Still dominated by Samsung with a plummeting growth, -11 percent on 2015, the Indian smartphone market sees a strong performance of Chinese manufacturers such as Xiaomi and, again, Oppo which has seen a growth of 1.578 percent on the previous year.
What we are looking at is a clear trend that will not stop soon, on the contrary it will keep increasing involving more countries.
As reported by IDC, “Chinese vendors will continue to focus on their international expansion plans. At present, out of the top three Chinese vendors in China, Huawei is the most successful with half of its shipments coming from markets outside China in 2016Q4. We expect these vendors to increase their shipments in the international market, with India as a key target for these top Chinese vendors.”
The results of the IDC’s report suggest us that some kind of change is undergoing in China relatively to consumers’ desires and spending propensity. Some might link these trends to the efforts China is making for the implementation of economic reforms that are intended to switch from an export trained economy to a consumption trained one.
Without building up a strong middle class with a relatively high disposable income it would be quite difficult, yet this report together with the data released by the China National Bureau of Statistics may suggest this shift is starting.
Foreign firms finally cheer up to see it happen for China constitutes a huge market with more than 800 million potential consumers. On the other hand, addressing these consumers it’s not so easy as the data show.

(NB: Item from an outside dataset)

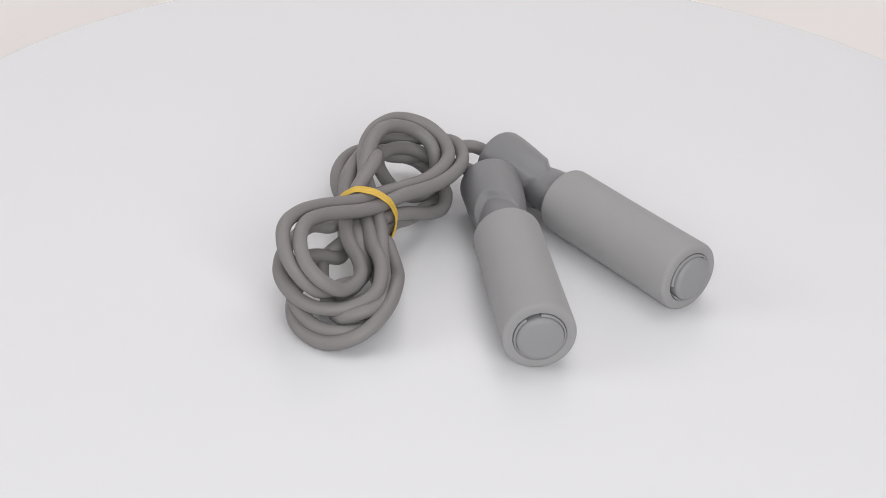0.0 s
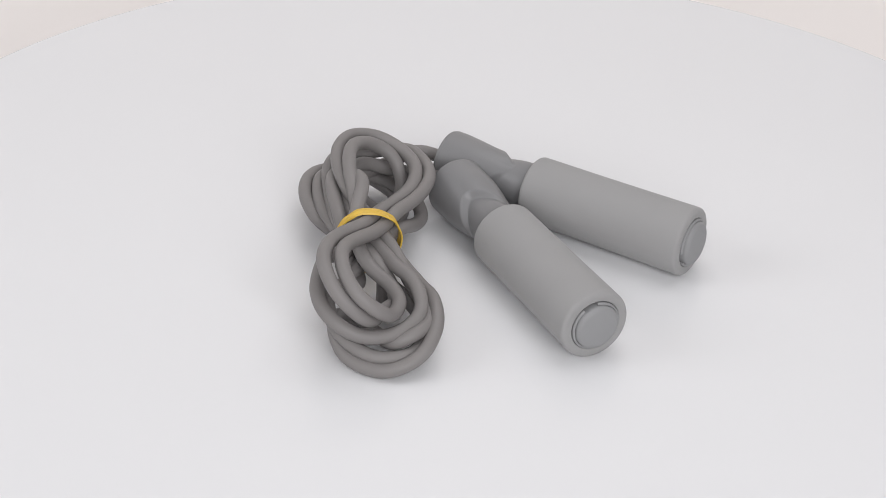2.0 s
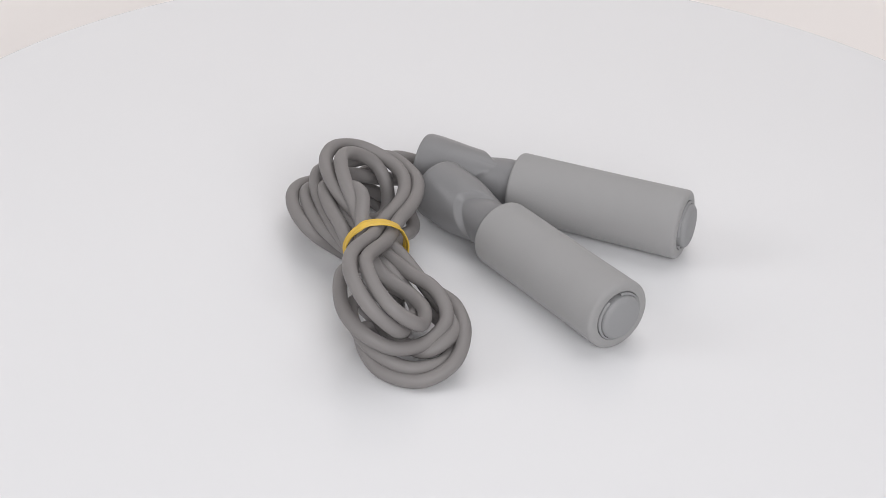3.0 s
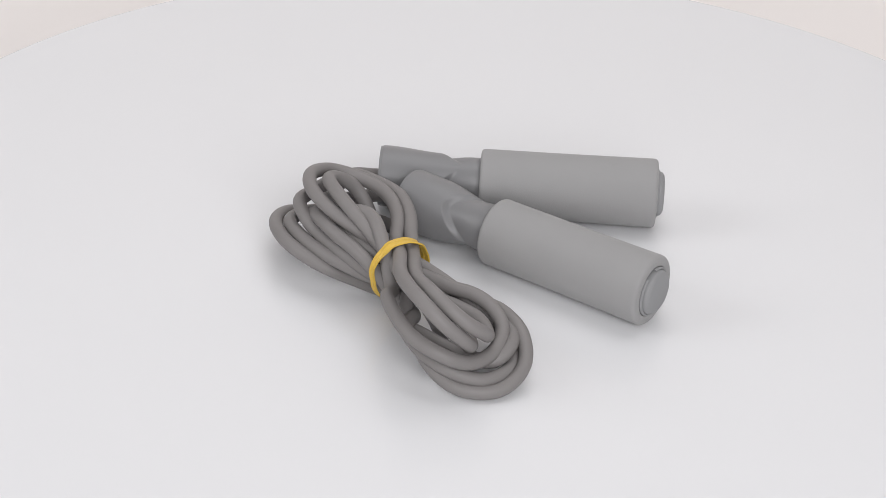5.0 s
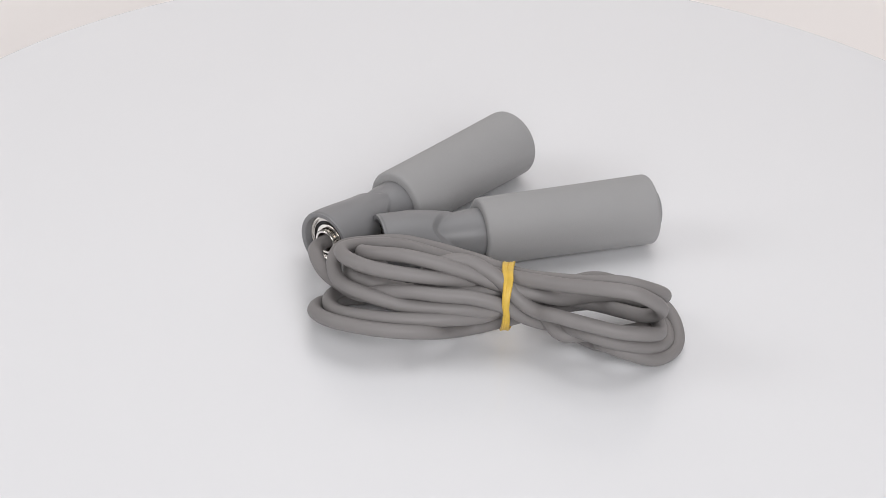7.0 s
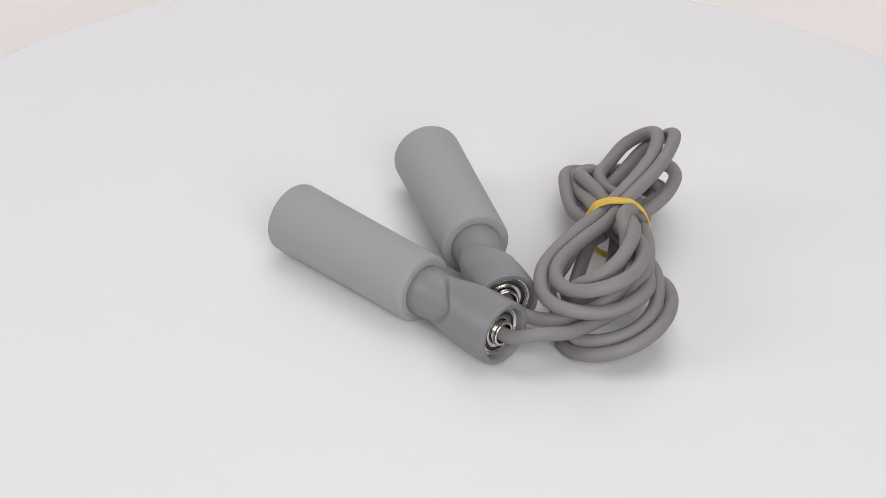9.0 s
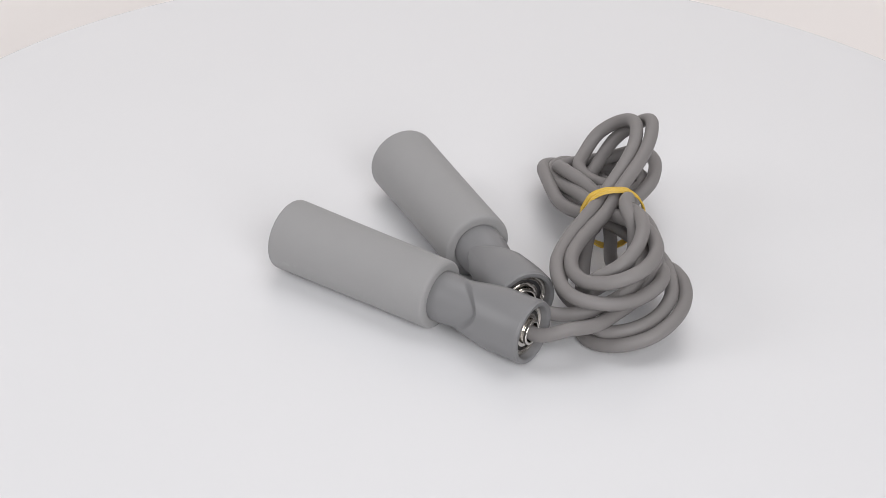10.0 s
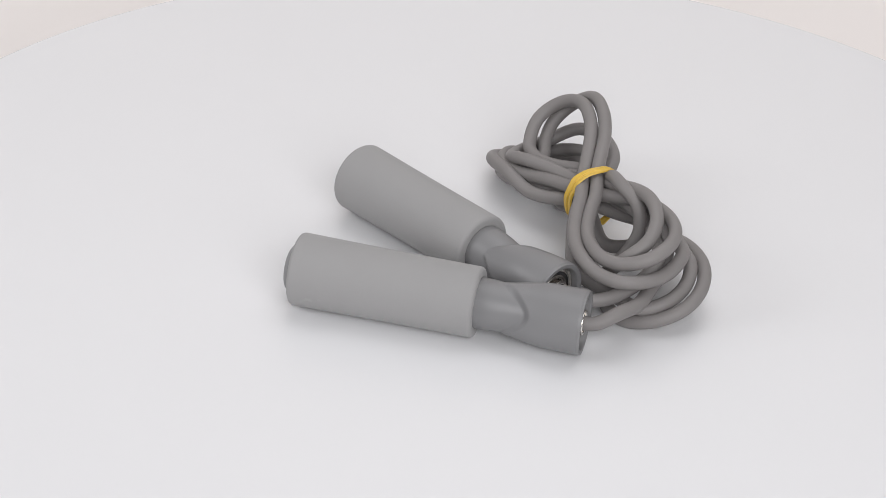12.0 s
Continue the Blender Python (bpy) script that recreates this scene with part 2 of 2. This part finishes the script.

With a restricting business environment and a censorship policy toward key foreign tech and online services firms, China seems to favor its own companies but it would be a too simplistic reason to explain the rise of Chinese brands.
With more concentration on product quality, Chinese companies are becoming day by day more self-aware of their potentiality, gaining market share on the international ground and making the Chinese market more competitive for foreign companies already operating in China.
Domestic brands are working hard, even harder than foreign firms, and more often embarking on experimental products and marketing solutions that could sound hazardous. Some would call this an aggressive behavior but it should probably be addressed as strong determination.
Moreover, in an outward outlook perspective, Chinese companies have the great advantage of an ample domestic market where first to experiment new services and products then proposing them on the international market. The experimental process is peculiarly Chinese since it is applied also locally to test new policies before applying them nationwide.
As China poses itself as a globalization champion, Chinese companies will focus their sights on foreign countries. It will come with fearful voices from some establishments but it might mean a more vibrant international competitiveness that could force companies to innovate quicker to stand against each other.